Using this function, you can open the kernel as follows:

src/boot.zig
const kernel = openFile(root_dir, "ymir.elf") catch return .Aborted;
log.info("Opened kernel file.", .{});

Reading a File

Now that the Ymir ELF file is opened, we proceed to read it from the filesystem into memory. An ELF file always begins with an ELF Header. First, let's read just this header and parse it.

To allocate memory for reading the file, we use the AllocatePool() function provided by Memory Allocation Services in Boot Services:

src/boot.zig
var header_size: usize = @sizeOf(elf.Elf64_Ehdr);
var header_buffer: [*]align(8) u8 = undefined;
status = boot_service.allocatePool(.LoaderData, header_size, &header_buffer);
if (status != .Success) {
    log.err("Failed to allocate memory for kernel ELF header.", .{});
    return status;
}

The first argument of allocatePool() specifies the memory type1 to allocate. In this case, we request memory of type LoaderData, which is intended for UEFI application data2. The size of the ELF header is fixed and matches the size of the std.elf.Elf64_Ehdr structure. We allocate memory of this size. Note that header_size is defined as a var because it will also be used later to store the actual number of bytes read during the file read operation.

With the memory allocated for reading, let's proceed to actually read the file:

src/boot.zig
status = kernel.read(&header_size, header_buffer);
if (status != .Success) {
    log.err("Failed to read kernel ELF header.", .{});
    return status;
}

At this point, we have successfully read the ELF header of the Ymir kernel. The size of the data read is stored in header_size. Please try running this on QEMU to verify that it works correctly.

Parsing ELF Header

Finally, we parse the loaded ELF header.
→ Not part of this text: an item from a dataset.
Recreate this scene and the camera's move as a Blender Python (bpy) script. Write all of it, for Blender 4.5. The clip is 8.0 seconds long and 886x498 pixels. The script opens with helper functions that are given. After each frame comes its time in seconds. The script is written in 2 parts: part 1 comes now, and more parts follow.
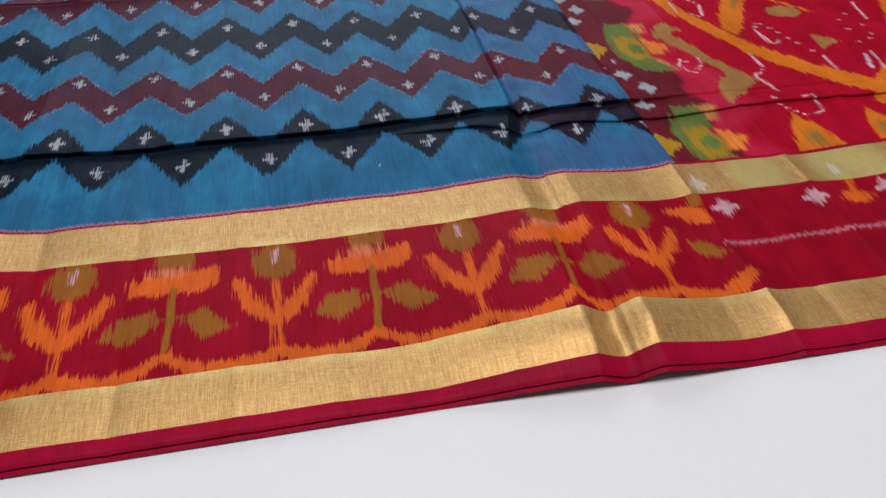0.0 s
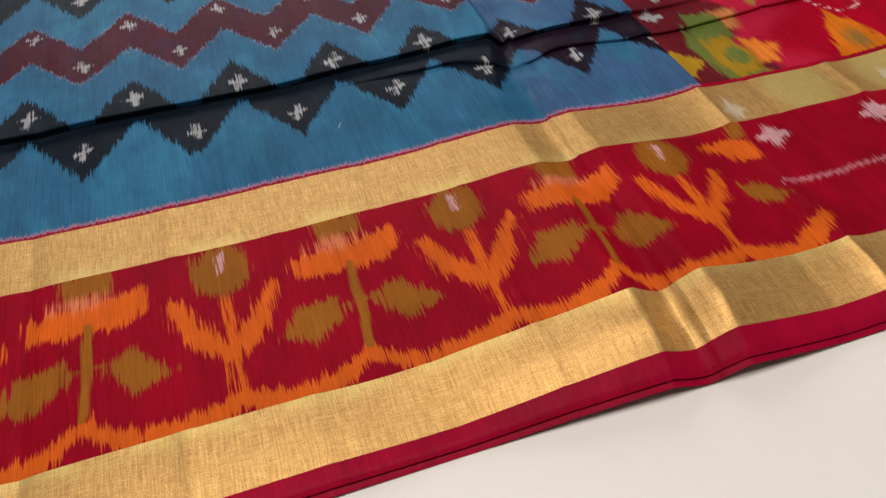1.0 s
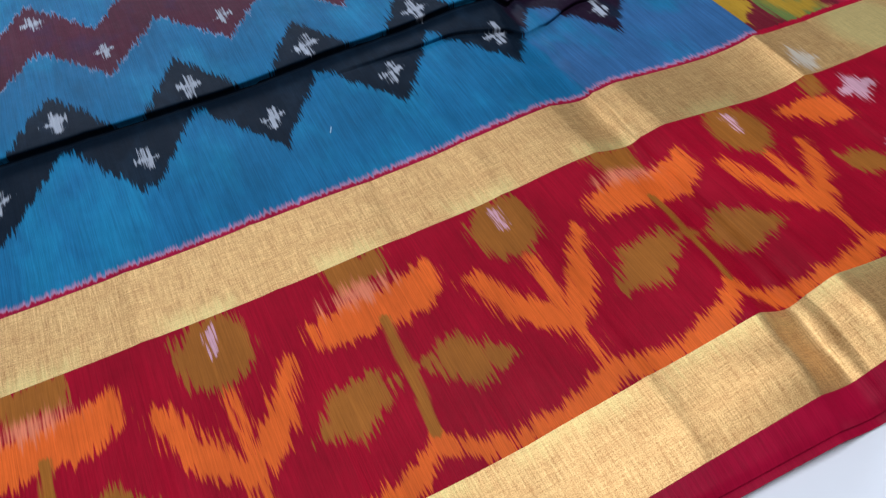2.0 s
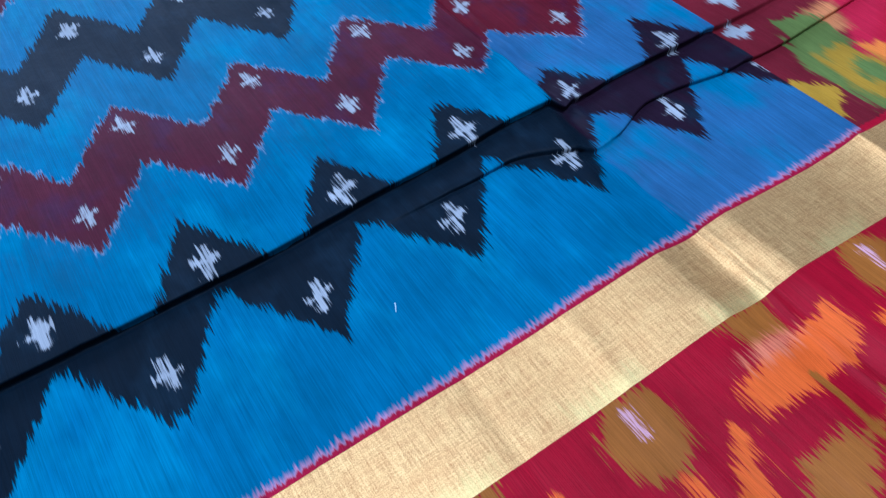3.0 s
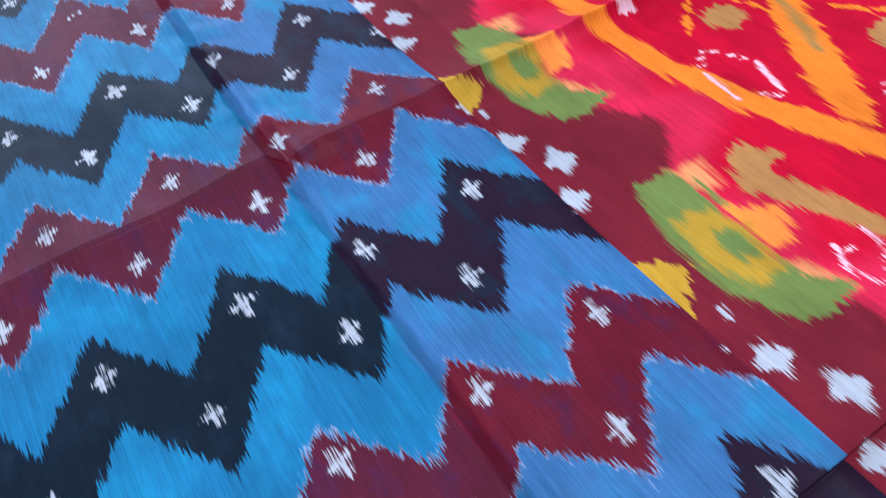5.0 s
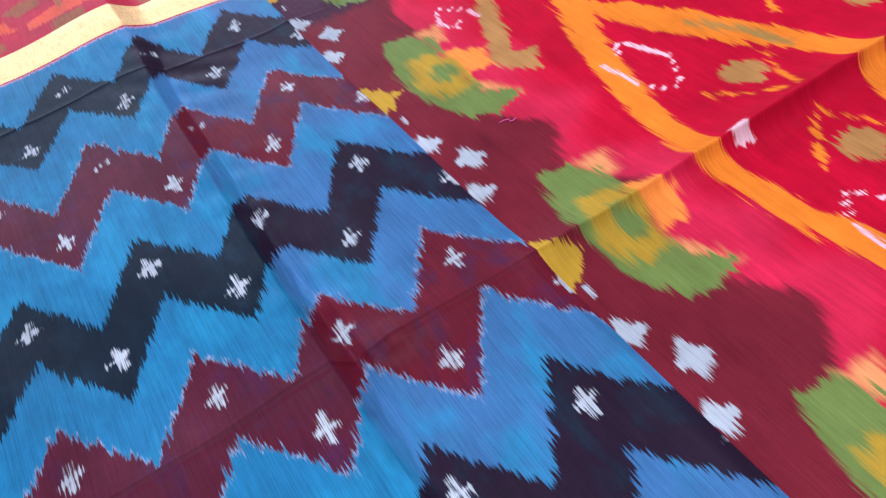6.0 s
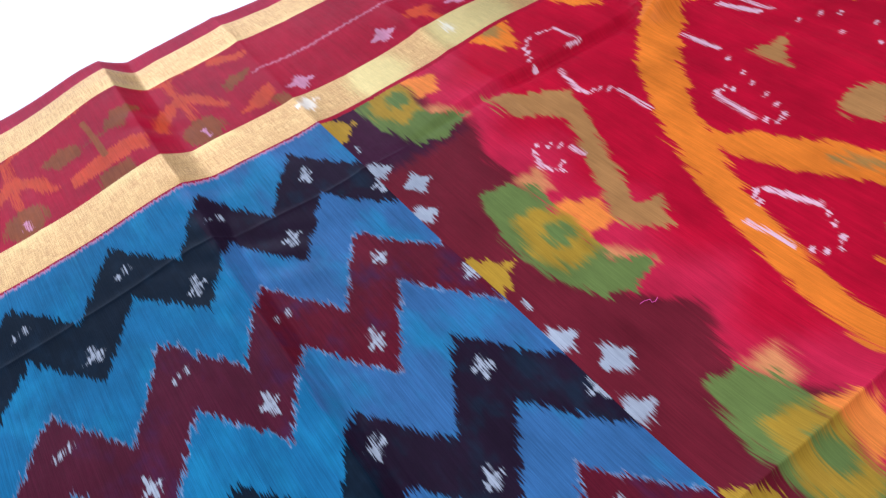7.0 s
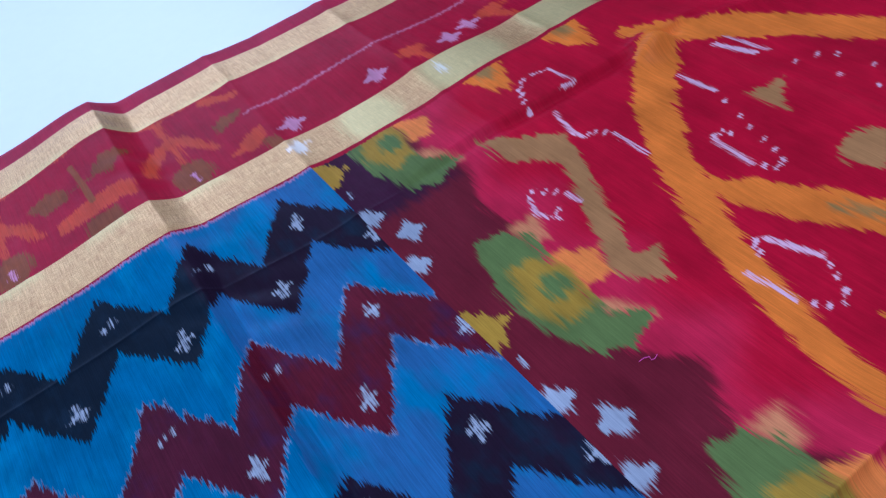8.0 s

The structure of the ELF header is quite simple, so you could write your own parser. However, as we saw earlier, Zig provides the std.elf.Elf64_Ehdr struct to represent the ELF header. We will use this struct here3:

src/boot.zig
const elf_header = elf.Header.parse(header_buffer[0..@sizeOf(elf.Elf64_Ehdr)]) catch |err| {
    log.err("Failed to parse kernel ELF header: {?}", .{err});
    return .Aborted;
};
log.info("Parsed kernel ELF header.", .{});

That's all it takes. Simple, isn't it? To verify that the parsing was done correctly, let's output some of the fields:

zig
log.debug(
    \\Kernel ELF information:
    \\  Entry Point         : 0x{X}
    \\  Is 64-bit           : {d}
    \\  # of Program Headers: {d}
    \\  # of Section Headers: {d}
,
    .{
        elf_header.entry,
        @intFromBool(elf_header.is_64),
        elf_header.phnum,
        elf_header.shnum,
    },
);

The output will look like this:

txt
[INFO ] (surtr): Initialized bootloader log.
[INFO ] (surtr): Got boot services.
[INFO ] (surtr): Located simple file system protocol.
[INFO ] (surtr): Opened filesystem volume.
[INFO ] (surtr): Opened kernel file.
[INFO ] (surtr): Parsed kernel ELF header.
[DEBUG] (surtr): Kernel ELF information:
  Entry Point         : 0x10012B0
  Is 64-bit           : 1
  # of Program Headers: 4
  # of Section Headers: 16

You can verify the correctness of these values by comparing them with the output of readelf -h on zig-out/bin/ymir.elf.

Summary

In this chapter, we created a skeleton of the Ymir kernel and loaded the generated ELF file from the UEFI filesystem into memory. We also parsed the Ymir ELF header using Zig std library. Next, we need to parse the ELF program headers and load each segment into the virtual addresses specified by the ELF file. However, to map these requested virtual addresses to physical addresses, we must set up page tables. In the next chapter, we will implement page table management.

2

LoaderData is also the default memory type for UEFI applications.

3

Surtr/Ymir has no external dependencies whatsoever. However, we use what Zig provides without hesitation. If you prefer not to use even those, try writing your own ELF parser. It can be quite educational.